[Rows from a dataset of clips and code]
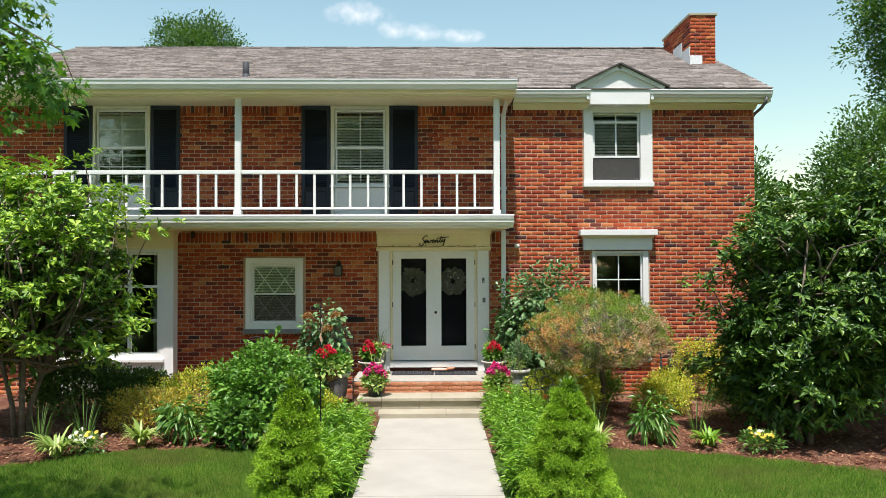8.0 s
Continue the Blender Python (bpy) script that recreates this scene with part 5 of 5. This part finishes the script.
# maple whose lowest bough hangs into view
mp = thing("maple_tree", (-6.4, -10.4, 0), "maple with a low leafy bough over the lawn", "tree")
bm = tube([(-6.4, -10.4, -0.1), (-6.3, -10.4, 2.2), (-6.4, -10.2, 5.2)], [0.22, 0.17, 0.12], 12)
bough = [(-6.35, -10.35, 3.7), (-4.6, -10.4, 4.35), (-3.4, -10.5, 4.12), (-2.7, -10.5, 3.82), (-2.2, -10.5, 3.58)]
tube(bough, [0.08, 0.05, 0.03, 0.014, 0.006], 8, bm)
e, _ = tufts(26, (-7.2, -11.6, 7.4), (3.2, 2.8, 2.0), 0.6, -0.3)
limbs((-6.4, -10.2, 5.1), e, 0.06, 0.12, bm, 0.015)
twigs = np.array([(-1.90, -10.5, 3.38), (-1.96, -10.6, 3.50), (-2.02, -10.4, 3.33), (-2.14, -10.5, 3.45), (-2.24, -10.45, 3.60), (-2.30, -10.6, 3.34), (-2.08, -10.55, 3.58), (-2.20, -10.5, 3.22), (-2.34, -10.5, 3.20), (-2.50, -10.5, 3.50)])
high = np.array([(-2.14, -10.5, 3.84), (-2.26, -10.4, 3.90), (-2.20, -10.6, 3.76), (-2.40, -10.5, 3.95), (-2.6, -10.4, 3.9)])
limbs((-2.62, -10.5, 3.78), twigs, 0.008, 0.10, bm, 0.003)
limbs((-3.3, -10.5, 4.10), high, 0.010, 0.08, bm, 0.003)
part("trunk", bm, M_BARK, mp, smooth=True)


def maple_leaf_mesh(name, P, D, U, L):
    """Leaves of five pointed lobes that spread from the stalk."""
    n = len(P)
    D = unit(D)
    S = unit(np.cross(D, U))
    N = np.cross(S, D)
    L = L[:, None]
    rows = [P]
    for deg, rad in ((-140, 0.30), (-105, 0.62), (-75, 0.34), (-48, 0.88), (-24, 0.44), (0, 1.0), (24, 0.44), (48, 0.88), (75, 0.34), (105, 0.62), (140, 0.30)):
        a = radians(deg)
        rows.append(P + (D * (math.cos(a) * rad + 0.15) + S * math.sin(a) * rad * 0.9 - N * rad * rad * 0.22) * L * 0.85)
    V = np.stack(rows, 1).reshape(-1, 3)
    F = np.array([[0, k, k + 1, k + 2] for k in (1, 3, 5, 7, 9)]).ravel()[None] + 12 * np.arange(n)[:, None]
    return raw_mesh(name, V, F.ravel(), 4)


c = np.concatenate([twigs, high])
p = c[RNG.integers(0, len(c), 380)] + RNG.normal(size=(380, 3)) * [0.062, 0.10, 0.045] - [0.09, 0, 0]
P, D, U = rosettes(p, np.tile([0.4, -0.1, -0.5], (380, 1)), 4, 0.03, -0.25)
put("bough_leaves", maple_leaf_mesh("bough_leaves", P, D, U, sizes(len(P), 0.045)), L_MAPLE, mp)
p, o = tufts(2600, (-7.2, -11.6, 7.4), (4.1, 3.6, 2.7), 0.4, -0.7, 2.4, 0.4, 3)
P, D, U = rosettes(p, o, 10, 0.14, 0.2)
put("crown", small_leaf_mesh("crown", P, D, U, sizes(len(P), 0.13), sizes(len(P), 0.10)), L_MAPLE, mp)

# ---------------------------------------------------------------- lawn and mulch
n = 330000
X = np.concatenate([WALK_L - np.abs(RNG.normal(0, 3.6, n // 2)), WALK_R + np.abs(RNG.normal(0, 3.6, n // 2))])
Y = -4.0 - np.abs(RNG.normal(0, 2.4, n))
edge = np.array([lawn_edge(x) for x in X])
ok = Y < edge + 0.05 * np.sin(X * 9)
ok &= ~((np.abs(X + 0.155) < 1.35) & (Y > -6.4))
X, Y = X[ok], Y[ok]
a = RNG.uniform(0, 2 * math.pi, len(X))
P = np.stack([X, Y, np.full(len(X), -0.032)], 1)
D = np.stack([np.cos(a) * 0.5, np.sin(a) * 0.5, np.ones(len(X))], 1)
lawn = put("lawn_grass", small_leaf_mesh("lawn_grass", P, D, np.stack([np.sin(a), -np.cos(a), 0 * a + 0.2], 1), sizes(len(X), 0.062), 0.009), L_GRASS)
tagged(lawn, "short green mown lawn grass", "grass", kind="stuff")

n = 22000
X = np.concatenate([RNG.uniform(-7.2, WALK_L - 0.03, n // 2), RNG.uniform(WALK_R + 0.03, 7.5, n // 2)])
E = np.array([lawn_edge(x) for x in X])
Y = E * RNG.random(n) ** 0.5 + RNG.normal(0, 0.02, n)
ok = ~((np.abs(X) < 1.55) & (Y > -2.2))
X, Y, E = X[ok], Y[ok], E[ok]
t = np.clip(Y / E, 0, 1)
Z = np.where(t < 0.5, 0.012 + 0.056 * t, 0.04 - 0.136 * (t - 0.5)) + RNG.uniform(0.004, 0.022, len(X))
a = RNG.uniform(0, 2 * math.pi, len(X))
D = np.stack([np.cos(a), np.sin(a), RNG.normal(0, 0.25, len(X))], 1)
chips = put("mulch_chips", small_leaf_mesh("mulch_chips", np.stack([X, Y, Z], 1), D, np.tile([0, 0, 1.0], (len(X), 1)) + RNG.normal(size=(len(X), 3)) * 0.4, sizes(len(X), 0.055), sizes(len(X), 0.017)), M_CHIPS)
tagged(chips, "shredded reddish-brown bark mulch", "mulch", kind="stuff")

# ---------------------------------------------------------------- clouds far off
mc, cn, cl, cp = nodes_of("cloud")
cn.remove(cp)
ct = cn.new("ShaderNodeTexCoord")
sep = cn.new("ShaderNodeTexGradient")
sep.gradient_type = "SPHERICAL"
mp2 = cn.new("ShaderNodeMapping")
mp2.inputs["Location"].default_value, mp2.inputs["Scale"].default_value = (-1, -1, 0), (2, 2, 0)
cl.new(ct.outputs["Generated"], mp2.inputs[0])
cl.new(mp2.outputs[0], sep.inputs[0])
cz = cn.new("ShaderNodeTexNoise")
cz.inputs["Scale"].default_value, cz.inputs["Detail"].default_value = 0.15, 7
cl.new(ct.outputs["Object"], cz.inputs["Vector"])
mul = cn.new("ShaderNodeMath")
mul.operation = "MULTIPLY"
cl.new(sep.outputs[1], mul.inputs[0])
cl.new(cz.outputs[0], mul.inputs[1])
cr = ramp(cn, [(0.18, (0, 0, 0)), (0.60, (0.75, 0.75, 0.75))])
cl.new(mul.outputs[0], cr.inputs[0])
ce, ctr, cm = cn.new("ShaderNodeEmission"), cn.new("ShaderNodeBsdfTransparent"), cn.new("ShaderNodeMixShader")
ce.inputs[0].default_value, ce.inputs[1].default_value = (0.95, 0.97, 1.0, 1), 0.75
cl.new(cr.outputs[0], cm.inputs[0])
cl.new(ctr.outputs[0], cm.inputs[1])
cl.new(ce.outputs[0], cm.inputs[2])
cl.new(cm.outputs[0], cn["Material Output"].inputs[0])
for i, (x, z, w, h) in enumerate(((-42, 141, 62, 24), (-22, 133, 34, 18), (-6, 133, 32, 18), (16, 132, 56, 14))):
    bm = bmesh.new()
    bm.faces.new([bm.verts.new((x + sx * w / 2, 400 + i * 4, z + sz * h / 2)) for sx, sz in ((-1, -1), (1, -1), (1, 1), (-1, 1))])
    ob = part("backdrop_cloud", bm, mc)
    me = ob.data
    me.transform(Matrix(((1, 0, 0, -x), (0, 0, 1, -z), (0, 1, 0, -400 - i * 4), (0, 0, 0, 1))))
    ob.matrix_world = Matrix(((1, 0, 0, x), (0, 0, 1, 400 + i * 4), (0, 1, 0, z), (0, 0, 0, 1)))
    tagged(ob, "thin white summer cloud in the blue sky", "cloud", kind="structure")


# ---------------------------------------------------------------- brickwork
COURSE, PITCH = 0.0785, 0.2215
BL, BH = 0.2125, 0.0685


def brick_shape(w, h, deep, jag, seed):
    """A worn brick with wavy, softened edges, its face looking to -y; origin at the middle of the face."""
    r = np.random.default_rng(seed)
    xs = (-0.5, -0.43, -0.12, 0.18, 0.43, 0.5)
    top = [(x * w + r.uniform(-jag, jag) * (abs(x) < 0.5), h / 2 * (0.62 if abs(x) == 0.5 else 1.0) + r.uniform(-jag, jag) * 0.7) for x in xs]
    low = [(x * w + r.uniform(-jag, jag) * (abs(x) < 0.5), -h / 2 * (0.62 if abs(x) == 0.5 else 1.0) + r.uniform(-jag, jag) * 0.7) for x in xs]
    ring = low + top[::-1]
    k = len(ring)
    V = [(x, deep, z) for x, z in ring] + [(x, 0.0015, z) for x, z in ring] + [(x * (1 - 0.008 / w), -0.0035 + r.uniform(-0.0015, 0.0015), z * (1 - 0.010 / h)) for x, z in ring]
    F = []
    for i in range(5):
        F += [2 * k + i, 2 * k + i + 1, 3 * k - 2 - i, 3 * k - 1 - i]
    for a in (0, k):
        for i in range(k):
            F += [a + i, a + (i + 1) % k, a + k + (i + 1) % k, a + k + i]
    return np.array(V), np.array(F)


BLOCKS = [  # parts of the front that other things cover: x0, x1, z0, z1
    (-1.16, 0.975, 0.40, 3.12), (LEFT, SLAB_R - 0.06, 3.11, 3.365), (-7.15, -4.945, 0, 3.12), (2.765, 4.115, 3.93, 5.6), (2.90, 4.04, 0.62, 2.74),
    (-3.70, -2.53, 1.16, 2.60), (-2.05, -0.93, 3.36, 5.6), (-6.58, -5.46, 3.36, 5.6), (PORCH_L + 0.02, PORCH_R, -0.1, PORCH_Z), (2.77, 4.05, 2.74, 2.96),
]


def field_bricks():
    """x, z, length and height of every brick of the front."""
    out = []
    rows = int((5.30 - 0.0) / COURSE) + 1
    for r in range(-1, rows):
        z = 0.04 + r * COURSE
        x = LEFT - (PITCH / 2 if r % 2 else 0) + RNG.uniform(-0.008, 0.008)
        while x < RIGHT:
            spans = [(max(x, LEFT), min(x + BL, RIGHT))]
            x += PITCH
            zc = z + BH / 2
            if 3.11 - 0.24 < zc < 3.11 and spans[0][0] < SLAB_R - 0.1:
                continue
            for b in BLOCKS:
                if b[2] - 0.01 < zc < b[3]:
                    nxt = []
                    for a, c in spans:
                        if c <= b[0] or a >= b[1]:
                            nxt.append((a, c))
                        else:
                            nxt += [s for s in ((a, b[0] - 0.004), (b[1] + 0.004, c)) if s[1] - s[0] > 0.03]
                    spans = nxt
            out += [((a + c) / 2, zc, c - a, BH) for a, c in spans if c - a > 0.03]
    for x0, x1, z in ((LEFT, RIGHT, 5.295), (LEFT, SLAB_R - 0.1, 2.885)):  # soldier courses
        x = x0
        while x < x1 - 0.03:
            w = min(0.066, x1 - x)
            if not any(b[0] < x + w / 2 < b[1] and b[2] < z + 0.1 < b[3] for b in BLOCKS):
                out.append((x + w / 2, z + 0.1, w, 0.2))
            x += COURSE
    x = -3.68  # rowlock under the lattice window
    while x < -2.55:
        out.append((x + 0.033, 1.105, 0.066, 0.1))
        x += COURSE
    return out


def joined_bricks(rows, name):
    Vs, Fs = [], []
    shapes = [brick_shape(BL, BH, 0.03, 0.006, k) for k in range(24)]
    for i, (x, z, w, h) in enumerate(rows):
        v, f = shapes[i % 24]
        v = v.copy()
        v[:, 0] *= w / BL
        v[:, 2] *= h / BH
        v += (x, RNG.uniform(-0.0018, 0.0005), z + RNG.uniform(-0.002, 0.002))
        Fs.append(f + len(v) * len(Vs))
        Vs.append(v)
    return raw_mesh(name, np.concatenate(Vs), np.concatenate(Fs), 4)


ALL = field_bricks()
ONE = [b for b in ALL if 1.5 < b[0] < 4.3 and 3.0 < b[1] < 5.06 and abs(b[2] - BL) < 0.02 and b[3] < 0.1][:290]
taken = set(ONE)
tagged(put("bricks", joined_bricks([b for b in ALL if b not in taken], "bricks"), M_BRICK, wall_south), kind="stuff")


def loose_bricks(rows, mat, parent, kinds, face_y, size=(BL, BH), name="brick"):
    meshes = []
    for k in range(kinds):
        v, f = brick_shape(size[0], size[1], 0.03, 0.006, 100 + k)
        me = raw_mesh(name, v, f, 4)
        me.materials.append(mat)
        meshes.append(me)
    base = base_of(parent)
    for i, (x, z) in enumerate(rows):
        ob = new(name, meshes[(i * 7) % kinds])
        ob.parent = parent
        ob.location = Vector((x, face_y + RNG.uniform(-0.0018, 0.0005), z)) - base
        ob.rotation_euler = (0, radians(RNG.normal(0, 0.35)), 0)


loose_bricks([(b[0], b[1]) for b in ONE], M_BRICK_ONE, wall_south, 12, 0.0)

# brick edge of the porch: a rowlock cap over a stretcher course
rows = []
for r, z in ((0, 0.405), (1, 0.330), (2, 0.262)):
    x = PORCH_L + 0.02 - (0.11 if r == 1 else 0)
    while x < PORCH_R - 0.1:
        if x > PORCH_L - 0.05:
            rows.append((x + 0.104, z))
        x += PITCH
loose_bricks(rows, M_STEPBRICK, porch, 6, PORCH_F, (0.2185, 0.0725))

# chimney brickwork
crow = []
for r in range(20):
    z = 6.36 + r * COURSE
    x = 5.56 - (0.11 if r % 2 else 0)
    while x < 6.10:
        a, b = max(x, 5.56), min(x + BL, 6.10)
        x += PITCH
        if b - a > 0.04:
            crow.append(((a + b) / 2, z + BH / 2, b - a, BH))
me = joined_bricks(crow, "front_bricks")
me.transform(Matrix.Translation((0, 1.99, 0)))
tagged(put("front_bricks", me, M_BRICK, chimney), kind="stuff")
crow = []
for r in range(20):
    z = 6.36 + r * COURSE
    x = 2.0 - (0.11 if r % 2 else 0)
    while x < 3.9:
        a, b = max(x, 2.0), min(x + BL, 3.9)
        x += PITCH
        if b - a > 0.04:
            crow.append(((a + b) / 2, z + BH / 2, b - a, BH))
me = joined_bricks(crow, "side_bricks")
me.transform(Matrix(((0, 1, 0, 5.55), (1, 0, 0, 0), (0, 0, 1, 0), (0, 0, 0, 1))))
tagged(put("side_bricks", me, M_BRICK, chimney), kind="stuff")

---

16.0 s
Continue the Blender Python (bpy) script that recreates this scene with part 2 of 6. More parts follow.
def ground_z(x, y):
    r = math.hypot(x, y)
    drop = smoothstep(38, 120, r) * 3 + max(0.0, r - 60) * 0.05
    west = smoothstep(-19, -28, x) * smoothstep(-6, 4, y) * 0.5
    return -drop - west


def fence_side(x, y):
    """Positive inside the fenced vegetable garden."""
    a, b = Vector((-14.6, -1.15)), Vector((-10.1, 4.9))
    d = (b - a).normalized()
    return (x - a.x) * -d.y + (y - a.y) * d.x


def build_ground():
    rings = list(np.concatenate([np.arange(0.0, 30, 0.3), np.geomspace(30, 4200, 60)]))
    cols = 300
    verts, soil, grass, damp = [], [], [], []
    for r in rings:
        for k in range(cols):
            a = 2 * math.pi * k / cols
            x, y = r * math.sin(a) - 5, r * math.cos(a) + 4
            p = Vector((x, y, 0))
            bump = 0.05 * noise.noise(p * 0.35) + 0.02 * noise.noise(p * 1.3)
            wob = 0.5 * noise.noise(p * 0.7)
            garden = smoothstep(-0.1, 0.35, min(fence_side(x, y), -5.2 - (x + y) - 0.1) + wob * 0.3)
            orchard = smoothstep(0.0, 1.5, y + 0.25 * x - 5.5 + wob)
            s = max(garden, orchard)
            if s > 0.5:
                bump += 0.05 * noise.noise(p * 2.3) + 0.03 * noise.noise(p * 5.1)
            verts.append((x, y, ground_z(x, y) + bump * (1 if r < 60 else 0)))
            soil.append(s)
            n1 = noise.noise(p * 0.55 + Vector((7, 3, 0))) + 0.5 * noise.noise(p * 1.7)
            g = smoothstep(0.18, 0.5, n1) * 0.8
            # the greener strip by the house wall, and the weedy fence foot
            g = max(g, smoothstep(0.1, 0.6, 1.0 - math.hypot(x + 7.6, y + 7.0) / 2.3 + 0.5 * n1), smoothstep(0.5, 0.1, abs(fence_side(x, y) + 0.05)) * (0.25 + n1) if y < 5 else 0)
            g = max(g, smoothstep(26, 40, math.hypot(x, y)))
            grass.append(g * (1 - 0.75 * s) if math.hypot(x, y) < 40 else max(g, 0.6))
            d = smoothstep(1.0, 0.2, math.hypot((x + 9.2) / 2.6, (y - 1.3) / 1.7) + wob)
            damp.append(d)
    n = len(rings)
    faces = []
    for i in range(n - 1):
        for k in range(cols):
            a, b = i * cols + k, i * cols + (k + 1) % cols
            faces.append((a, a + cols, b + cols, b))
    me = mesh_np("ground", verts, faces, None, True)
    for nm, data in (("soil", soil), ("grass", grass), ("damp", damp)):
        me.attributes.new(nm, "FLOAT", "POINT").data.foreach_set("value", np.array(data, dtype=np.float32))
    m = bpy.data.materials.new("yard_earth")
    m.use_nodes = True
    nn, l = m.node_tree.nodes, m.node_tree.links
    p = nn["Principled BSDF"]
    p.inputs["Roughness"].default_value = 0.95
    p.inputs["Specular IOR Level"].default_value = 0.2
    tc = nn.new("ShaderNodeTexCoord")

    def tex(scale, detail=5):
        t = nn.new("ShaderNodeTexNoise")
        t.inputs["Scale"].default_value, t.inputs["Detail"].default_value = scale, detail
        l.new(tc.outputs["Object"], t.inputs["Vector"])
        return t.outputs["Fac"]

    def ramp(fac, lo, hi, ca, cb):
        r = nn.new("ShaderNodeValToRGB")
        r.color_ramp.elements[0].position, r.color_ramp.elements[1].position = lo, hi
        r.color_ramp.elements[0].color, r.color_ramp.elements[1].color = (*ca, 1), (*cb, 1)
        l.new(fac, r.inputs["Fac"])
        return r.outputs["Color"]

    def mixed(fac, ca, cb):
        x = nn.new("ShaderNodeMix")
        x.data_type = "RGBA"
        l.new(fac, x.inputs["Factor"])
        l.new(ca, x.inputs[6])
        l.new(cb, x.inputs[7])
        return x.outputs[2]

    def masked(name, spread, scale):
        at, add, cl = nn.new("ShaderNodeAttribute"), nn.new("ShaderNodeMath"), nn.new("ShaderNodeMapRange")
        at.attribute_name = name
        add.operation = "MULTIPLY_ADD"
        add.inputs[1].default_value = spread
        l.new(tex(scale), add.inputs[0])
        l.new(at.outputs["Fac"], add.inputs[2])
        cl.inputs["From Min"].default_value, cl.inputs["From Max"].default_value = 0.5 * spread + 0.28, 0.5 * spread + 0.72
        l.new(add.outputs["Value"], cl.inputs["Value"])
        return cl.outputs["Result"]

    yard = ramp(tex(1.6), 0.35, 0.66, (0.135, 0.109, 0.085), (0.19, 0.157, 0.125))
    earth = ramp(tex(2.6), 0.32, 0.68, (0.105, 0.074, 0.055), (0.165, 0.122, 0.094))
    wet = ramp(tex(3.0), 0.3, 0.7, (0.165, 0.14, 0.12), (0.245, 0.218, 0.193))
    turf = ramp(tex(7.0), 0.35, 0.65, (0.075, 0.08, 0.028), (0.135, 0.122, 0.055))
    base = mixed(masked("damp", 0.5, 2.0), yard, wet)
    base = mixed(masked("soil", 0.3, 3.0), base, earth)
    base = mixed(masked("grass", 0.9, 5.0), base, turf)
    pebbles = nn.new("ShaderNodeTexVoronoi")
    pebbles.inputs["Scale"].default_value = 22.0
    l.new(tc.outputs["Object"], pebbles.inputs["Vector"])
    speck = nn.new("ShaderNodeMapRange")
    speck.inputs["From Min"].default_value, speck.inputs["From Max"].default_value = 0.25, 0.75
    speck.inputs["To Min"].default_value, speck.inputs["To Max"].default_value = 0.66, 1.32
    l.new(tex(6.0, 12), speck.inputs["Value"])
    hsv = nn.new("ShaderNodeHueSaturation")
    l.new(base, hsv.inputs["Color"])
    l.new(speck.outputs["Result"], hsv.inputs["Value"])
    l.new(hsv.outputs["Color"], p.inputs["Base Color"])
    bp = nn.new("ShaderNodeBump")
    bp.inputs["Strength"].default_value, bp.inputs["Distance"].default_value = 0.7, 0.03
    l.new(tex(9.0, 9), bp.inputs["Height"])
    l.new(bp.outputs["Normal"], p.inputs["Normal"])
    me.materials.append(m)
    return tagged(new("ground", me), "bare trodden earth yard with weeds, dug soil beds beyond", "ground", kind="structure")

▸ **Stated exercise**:
Show all lines from the listing above in which "script" appears.

▸ **Exercise solution**:
Continue the Blender Python (bpy) script that recreates this scene with part 5 of 5. This part finishes the script.
Continue the Blender Python (bpy) script that recreates this scene with part 2 of 6. More parts follow.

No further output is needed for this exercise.